Jacobson's theory that pertains to this also shows how communication with language, signs and symbols can be flawed depending on codes as well as sub codes. The way codes and sub codes work is as follows. Words clearly have specific meanings. However, depending on where you are in the world or what you specifically believe in, those words can mean different things to each person. Therefore, the source of information may be different to each person and thus the S&W model cannot be fully applicable because if one transmitter has a different set of information source than the other then information and codes can't be transmitted without misinterpretations. Therefore, if codes have different sub codes depending on the info source communication cannot occur correctly. Sarah says this well in her blog also. An example of codes and sub codes is as follows: the word RIGHT has two different meanings (right handed and right meaning correct). Also, the meaning of words depends on the culture. In England, a lift can mean an elevator but here if could be a device used to lift heavy objects.

Though the Shannon and Weaver model has provided many useful advances in technological communication there have been many more after them that have shown that the theory is not universal and cannot account for many human interactions.

Monday, October 04, 2004

Shannon & Weaver

The basics behind the model that was presented in class not only provides a different way to look at the way we as a society communicate but also how we as an organization communicate as well. Today's discussion provided a very profound way to look at such communications. One little anecdote that D-Dawg said today still has me sitting in awe of its greatness. The idea was that if our language and communications were of a 75% redundancy then we could do crossword puzzles in three-dimensions.
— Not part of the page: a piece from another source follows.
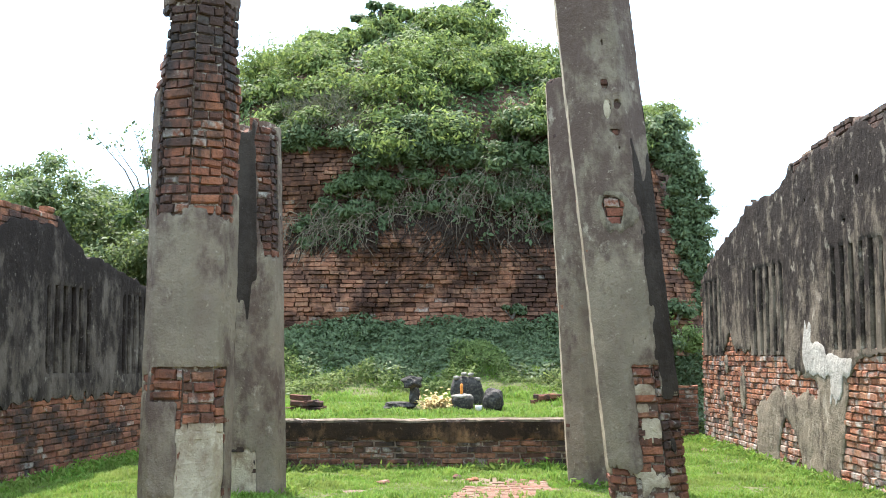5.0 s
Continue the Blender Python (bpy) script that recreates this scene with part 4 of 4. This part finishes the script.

Redundancy is a topic that makes a lot of sense. Danielle stated this well also in her blog. In literature, repetition is a tool taught to writers to emphasize a specific point or idea. In spoken word, the more repetition there is the more a person walks away with a certain idea and this is usually the same idea for everyone listening. In advertising, redundancy in ads, commercial, press releases, all show a certain idea and provide a message to society. This is the same with SHANNON/WEAVER model. Many ways of communication can't be binary because if the redundancy isn't high then the message isn't clearly intercepted. Sarah also explained binary communication well in her blog

I enjoyed the analogy to the English language and the conversations that we normally have with one another. I would wonder where American Sign Language fit in on the model. I mean theoretically it shouldn't matter if the same source and receptor have the same knowledge of the language but I would wonder whether or not the actual auditory factors have anything to do with it.